Il verde simboleggia la conoscenza e la perseveranza intesa come resistenza al cambiamento, un faro di speranza che avvolge la bimba rapita e nascosta nello scantinato; questo pigmento è liso nelle riprese in cui Massimo scende per constatare la sua salute e tenta in ogni modo di sopperire ai bisogni fisiologici della creatura indifesa.
Il blu che simboleggia armonia, tranquillità, equilibrio; un colore sfruttato dai due fratelli in piccoli frangenti nei quali il protagonista sembra riflettere o rimuginare su ciò che sta accadendo, momenti di passaggio ma allo stesso tempo essenziali ai fini dell’iter che deve affrontare il personaggio principale; ne è un esempio la sua visita al bar di fiducia in cui è solito ritrovarsi con l’amico per bere e per rilassarsi.
Infine, il giallo come unione tra il rosso e il verde, in quanto simbolo di energia e conoscenza, ma anche del cambiamento; la scena che ispira i fratelli D’Innocenzo e li spinge a usufruire di questo colore è quella dell’incontro tra Massimo e il padre: il momento in cui emergono i fantasmi del protagonista, visto per la prima volta vittima e non carnefice, fragile e insicuro. L’energia è indubbiamente intensa, la conoscenza che il padre ha del figlio e, rispettivamente il figlio che
scopre avere di sé, creano, di conseguenza, un’epifania nello spettatore e lo portano a ricollegare i tasselli che i registi sono stati bravi a disperdere.
La femmina, un ruolo sacro e profano
Alessandra, Laura e Ilenia: tre donne che indossano le vesti di tre custodi. Sacre e profane allo stesso tempo, hanno l’incarico di contenere la personalità complessa e recisa di Massimo.
Tre nomi significativi; non è un caso che i D’Innocenzo abbiano scelto questi nomi per le figure femminili che hanno accompagnato il protagonista lungo il viaggio che compie.
Nella pellicola le figlie ricoprono un ruolo fondamentale seppur marginale.
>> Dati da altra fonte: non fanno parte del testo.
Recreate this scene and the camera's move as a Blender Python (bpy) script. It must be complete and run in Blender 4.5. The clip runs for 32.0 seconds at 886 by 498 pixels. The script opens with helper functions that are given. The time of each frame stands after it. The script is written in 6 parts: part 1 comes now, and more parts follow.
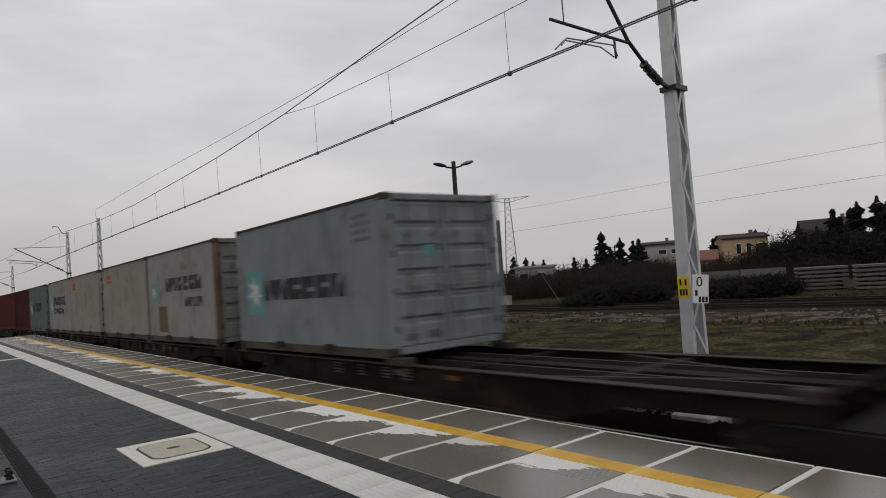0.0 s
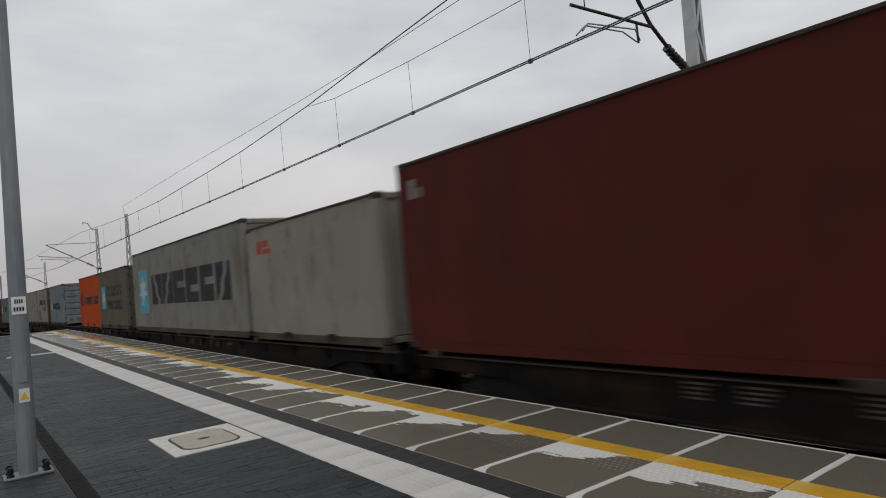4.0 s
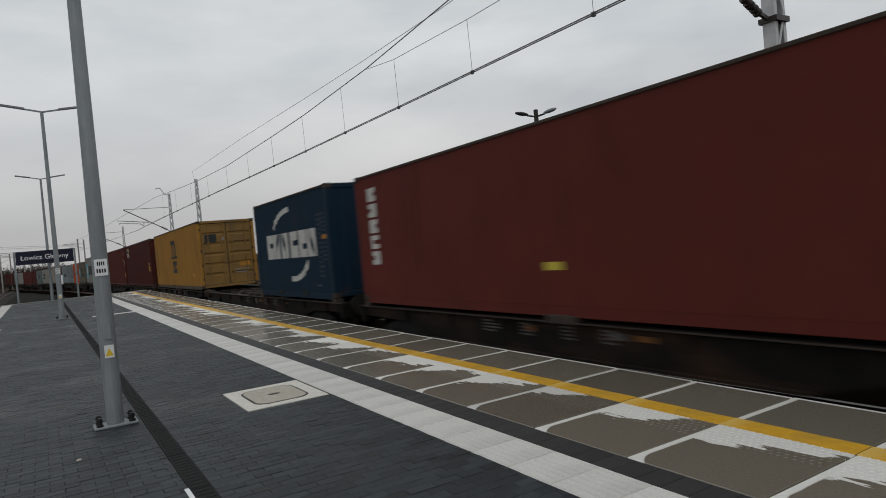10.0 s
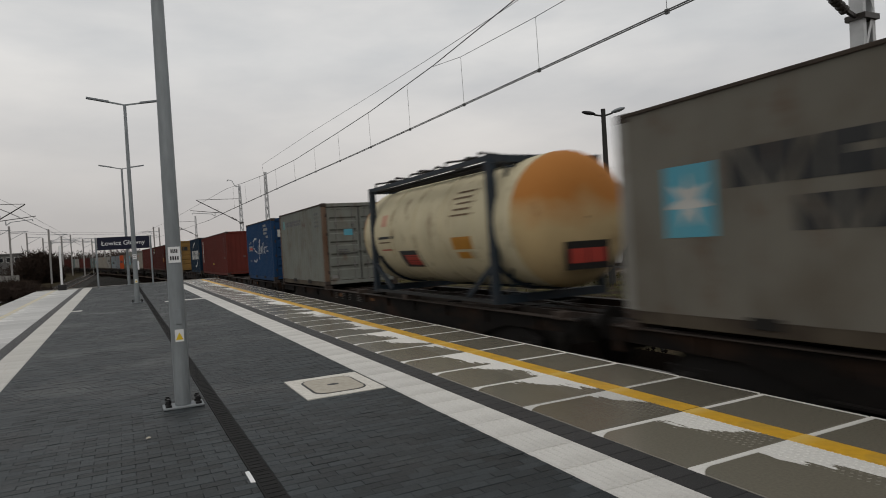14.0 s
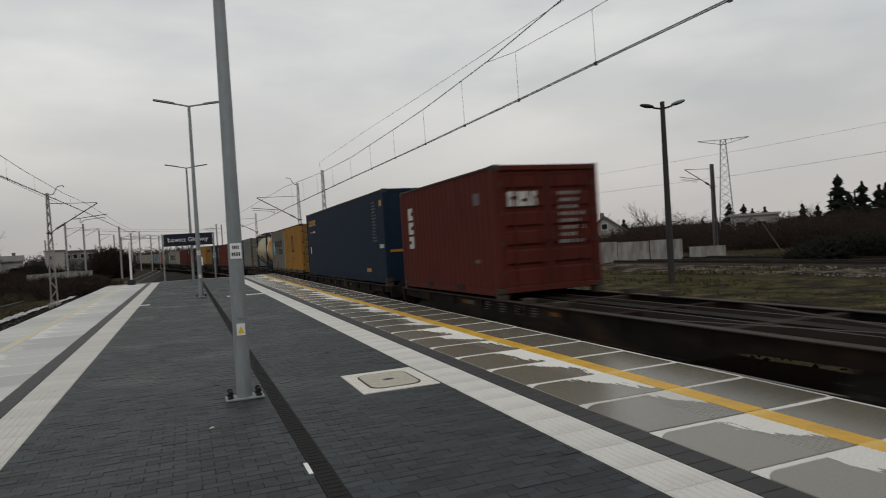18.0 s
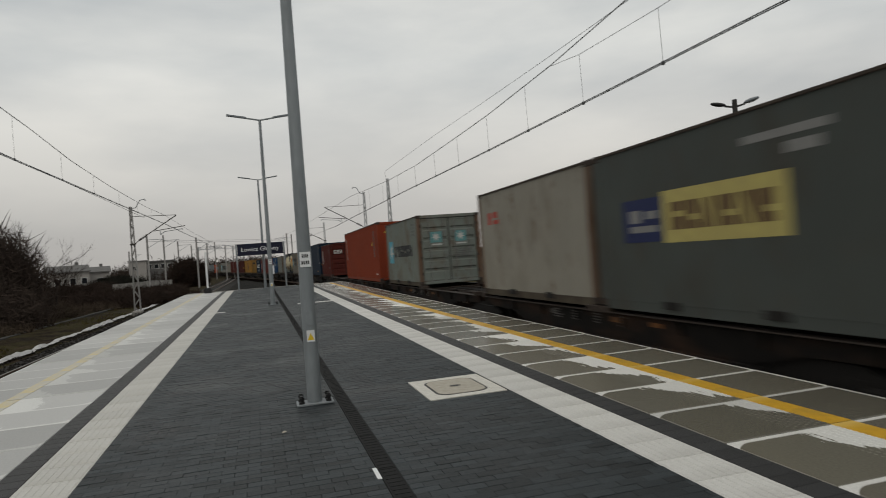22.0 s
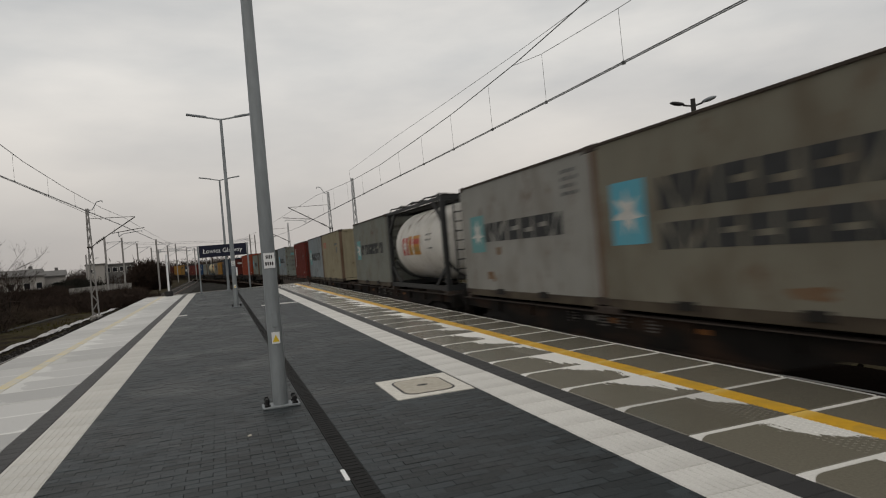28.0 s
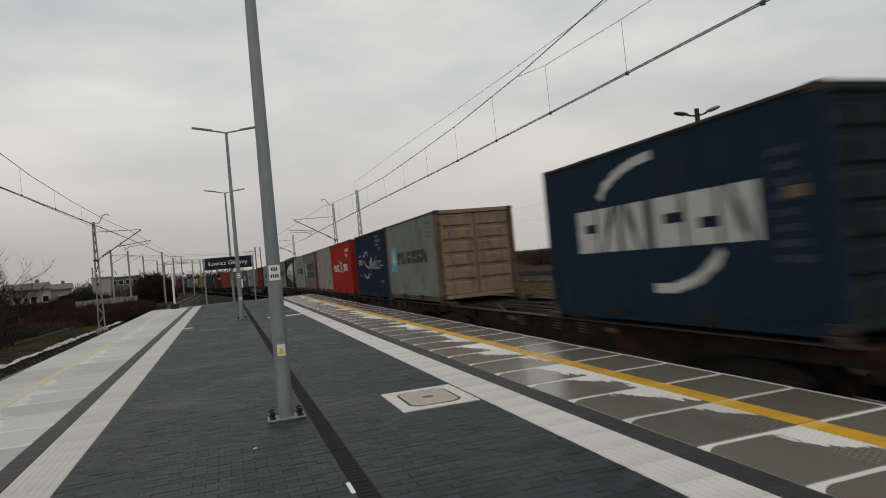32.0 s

Laura, la figlia maggiore, è alle prime esperienze amorose; una donna-angelo di nome e di fatto: il nome riporta alla letteratura italiana, più precisamente a Francesco Petrarca e alla sua musa Laura, un termine che conduce a svariati senhal: l’aura, l’aureola e l’alloro – per paronomasia; l’alloro come l’aureola richiamano l’incoronazione poetica e sanciscono un legame forte con la poesia, l’aura come gioco omofono che pervade il Canzoniere.
Ilenia, la figlia minore, è ancora piccola, ancora pura e innocente – come la bambina che si trova in cantina. Il nome, di origine ebraica, va ricondotto al sostantivo della pianta; quest’ultima assume un ruolo essenziale: personifica il germogliare della vita e della purezza, come anche il germogliare del malessere che ha il protagonista.
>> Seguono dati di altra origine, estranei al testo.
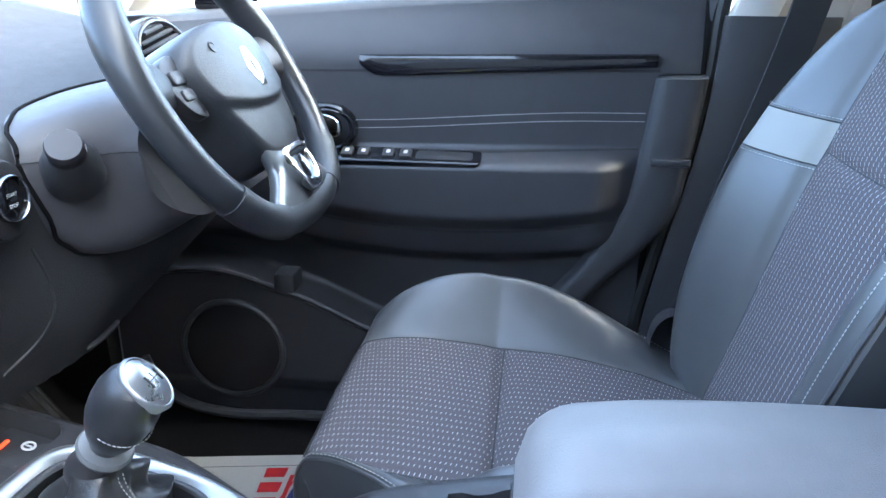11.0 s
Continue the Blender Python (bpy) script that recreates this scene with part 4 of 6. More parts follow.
# ---- steering wheel and column ----
WC = Vector((1.557, 0.725, 1.098))
pw = Plane(WC, (1, 0, 0), Vector((0, 0.515, 0.857)))
wheel = thing("steering_wheel", WC, "black leather three spoke steering wheel with satin lower spoke", "steering wheel")
R = 0.176
rim = []
rad = []
for k in range(96):
    a = 2 * math.pi * k / 96
    rr = R - 0.020 * max(0, -math.sin(a)) ** 6
    rim.append(pw.at(rr * math.cos(a), rr * math.sin(a), 0.0))
    rad.append(0.0165 + 0.0025 * math.exp(-((a - 0.35) / 0.25) ** 2) + 0.0025 * math.exp(-((a - 2.79) / 0.25) ** 2))
part("rim", tube(rim, rad, 20, closed=True), WHEEL, wheel)
for a in (0.62, 2.52, 3.75, 5.67):
    part("rim_seam", tube([pw.at(R * math.cos(a) + 0.0175 * math.cos(a) * math.cos(b), R * math.sin(a) + 0.0175 * math.sin(a) * math.cos(b), 0.0175 * math.sin(b)) for b in [2 * math.pi * q / 20 for q in range(20)]], 0.0009, 5, closed=True), DARK, wheel)
for a0, a1 in ((0.62, 1.25), (1.89, 2.52), (3.75, 4.25), (5.17, 5.67)):
    arc = [a0 + (a1 - a0) * k / 24 for k in range(25)]
    part("grip", tube([pw.at(R * math.cos(a), (R - 0.020 * max(0, -math.sin(a)) ** 6) * math.sin(a), 0.0) for a in arc], 0.0182, 20), PERF, wheel, "perforated leather grip")
for s in (-1, 1):
    pts = [pw.at(s * 0.06, 0.012, -0.012), pw.at(s * 0.10, 0.016, -0.008), pw.at(s * 0.14, 0.020, -0.004), pw.at(s * 0.172, 0.024, 0.0)]
    rows = []
    for k, p in enumerate(curve(pts, 14)):
        w = 0.034 - 0.012 * math.sin(math.pi * k / 13)
        rows.append([p + pw.b * (w * math.cos(2 * math.pi * j / 20)) + pw.c * (0.011 * math.sin(2 * math.pi * j / 20)) for j in range(20)])
    sp = part("spoke", grid(rows, close_u=True, cap=True), CONSOLE, wheel)
    part("switch_pad", slab(pw, loop2([(s * 0.094, 0.040), (s * 0.124, 0.036), (s * 0.132, 0.012), (s * 0.116, -0.016), (s * 0.092, -0.022)][::(-1 if s > 0 else 1)], 32), -0.006, 0.005, 0.003), CONSOLE, sp, "dark switch panel")
    part("switch", slab(pw, rounded(0.024, 0.014, 0.004, 4, s * 0.112, 0.019), 0.002, 0.0085, 0.002), CONSOLE, sp)
    part("switch", slab(pw, rounded(0.022, 0.012, 0.004, 4, s * 0.110, 0.001), 0.002, 0.0080, 0.002), CONSOLE, sp)
# lower spoke, widening into the rim, with a chrome insert
rows = []
for i in range(25):
    k = i / 24
    y = -0.060 - 0.086 * k
    w = 0.058 - 0.008 * math.sin(math.pi * min(1, k * 1.3)) + 0.060 * max(0.0, k - 0.45) ** 1.4 * 2.0
    h = 0.012 - 0.010 * k
    rows.append([pw.at(w * math.copysign(abs(math.cos(2 * math.pi * j / 32)) ** 0.6, math.cos(2 * math.pi * j / 32)), y, h + 0.011 * math.copysign(abs(math.sin(2 * math.pi * j / 32)) ** 0.7, math.sin(2 * math.pi * j / 32))) for j in range(32)])
ls = part("lower_spoke", grid(rows, close_u=True, cap=True), SPOKE, wheel, "satin dark lower spoke")
pi = Plane(pw.at(0, -0.109, 0.0200), (1, 0, 0), pw.b - pw.c * 0.095)
tongue = loop2([(-0.030, 0.020), (0.0, 0.023), (0.030, 0.020), (0.032, 0.004), (0.026, -0.018), (0.014, -0.030), (0.0, -0.033), (-0.014, -0.030), (-0.026, -0.018), (-0.032, 0.004)][::-1], 60)
slot = loop2([(-0.021, 0.009), (0.0, 0.011), (0.021, 0.009), (0.022, 0.002), (0.018, -0.010), (0.009, -0.018), (0.0, -0.020), (-0.009, -0.018), (-0.018, -0.010), (-0.022, 0.002)][::-1], 60)
part("insert", ring(pi, tongue, slot, -0.004, 0.0035, 0.0025), CHROME, ls, "polished metal insert")
part("opening", slab(pi, inset(slot, -0.001), -0.004, 0.0015, 0.001), SMOKE, ls)
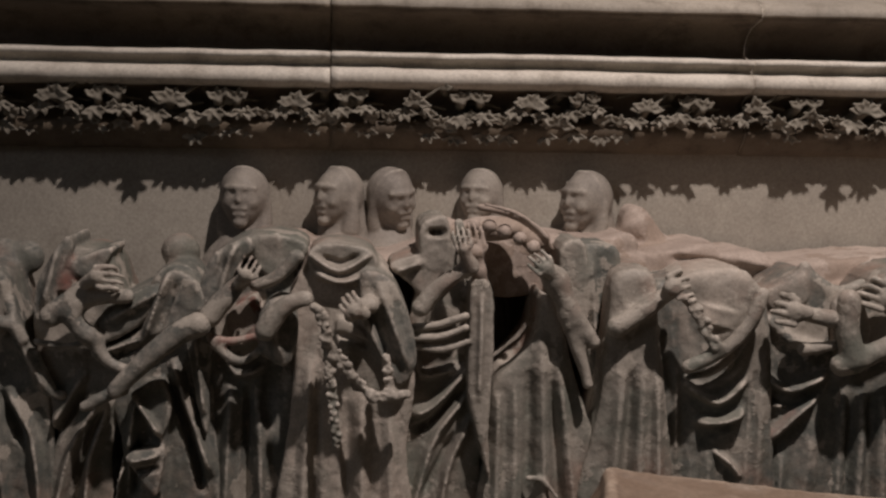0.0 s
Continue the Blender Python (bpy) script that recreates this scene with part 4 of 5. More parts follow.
s.chain([(0.0153, -0.036, 1.497), (0.0038, -0.036, 1.4697), (-0.0166, -0.036, 1.4567), (-0.0343, -0.036, 1.4576)], 0.0033, 0.0025, 0.004, 0)
s.mantle([(-0.0342, 1.4619), (-0.0119, 1.4565), (0.0129, 1.4832), (0.0171, 1.4658), (0.0109, 1.4401), (0.0088, 1.4228), (-0.0119, 1.4091), (-0.0262, 1.423), (-0.0338, 1.4428)], 0.036, 0.007, [([(-0.0338, 1.4564), (-0.0119, 1.4457), (0.0096, 1.4618)], 0.0039, 0.01), ([(-0.0322, 1.4469), (-0.0119, 1.4363), (0.0088, 1.4446)], 0.0034, -0.008), ([(-0.0262, 1.4295), (-0.0057, 1.4316), (0.0096, 1.438)], 0.0039, 0.012), ([(-0.018, 1.4195), (0.0005, 1.4256)], 0.0034, -0.006)])
s.mantle([(-0.016, 1.4094), (0.0088, 1.4206), (0.0173, 1.4003), (0.0131, 1.3831), (-0.0015, 1.3909)], 0.034, 0.0061, [([(-0.0139, 1.4079), (0.0005, 1.3973), (0.0089, 1.3856)], 0.0029, 0.008)])
s.mantle([(0.0107, 1.509), (0.0254, 1.5), (0.0265, 1.4304), (0.0243, 1.3511), (0.009, 1.3526), (0.0113, 1.4314)], 0.039, 0.0063, [([(0.0171, 1.4658), (0.0166, 1.3518)], 0.0029, -0.004)], 0.02)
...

Il significato del nome Alessandra, la moglie di Massimo, è da attribuire all’origine greca di Alèxandros, nome che ha visto fondersi due parole greche alexein – proteggere respingendo – e andros – uomo, guerriero – da ciò: protettore di uomini; Alessandra è la fautrice del destino di Massimo, è il deus ex machina, è la chiave di volta, colei che esorta il protagonista a fare ciò che deve, ciò che è necessario e ciò che è più giusto.
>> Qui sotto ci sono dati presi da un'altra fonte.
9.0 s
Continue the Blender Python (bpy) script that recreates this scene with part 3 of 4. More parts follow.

Sacre, gentili e angeliche trainano il protagonista e lo portano all’ascesa: Alessandra è capace di riportare alla realtà Massimo e di farsi promotrice della sua ammissione di colpa, complici implicite le figlie con la loro presenza costante e necessaria seppur – come detto – contenuta.
Termine ultimo è l’estasi del protagonista che si eleva nello spirito quando comunica senza più veli con la moglie, mostra la sua parte più oscura alla famiglia e concede, finalmente, la realtà allo spettatore.
Il ruolo di tutte e tre le donne risulta compresso e intagliato appositamente per calzare in modo impeccabile al protagonista. Tanto da non essere reali: la funzione delle tre risulta la salvezza ma allo stesso tempo la condanna per Massimo; figure profane inventate dalla mente malata e pervasa di pensieri di un uomo rimuginatore e narcisistico, incapace di amare realmente e di rapportarsi al prossimo.
La realtà è ben diversa dalla sua fantasia e fa emergere un paesaggio tutt’altro che brulicante e ameno: il quadro è arido e sterile, privo di ogni forma di vita, apatico. Massimo è solo quando rapisce la bambina, Massimo è solo quando tortura e trattiene controvoglia la bambina, Massimo è solo quando la libera. Un uomo abbandonato a se stesso che ha preferito costruire nella sua mente una realtà colorata e felice in cui potersi rifugiare.
Alessandra, Laura e Ilenia perdonano Massimo – come padre e come marito – seguendolo fino in carcere; la mente malata del protagonista immagina di non rimanere solo e di ricevere il perdono dalle persone per lui più importanti.
Scoperte le carte, anche il pubblico sarà capace di perdonarlo?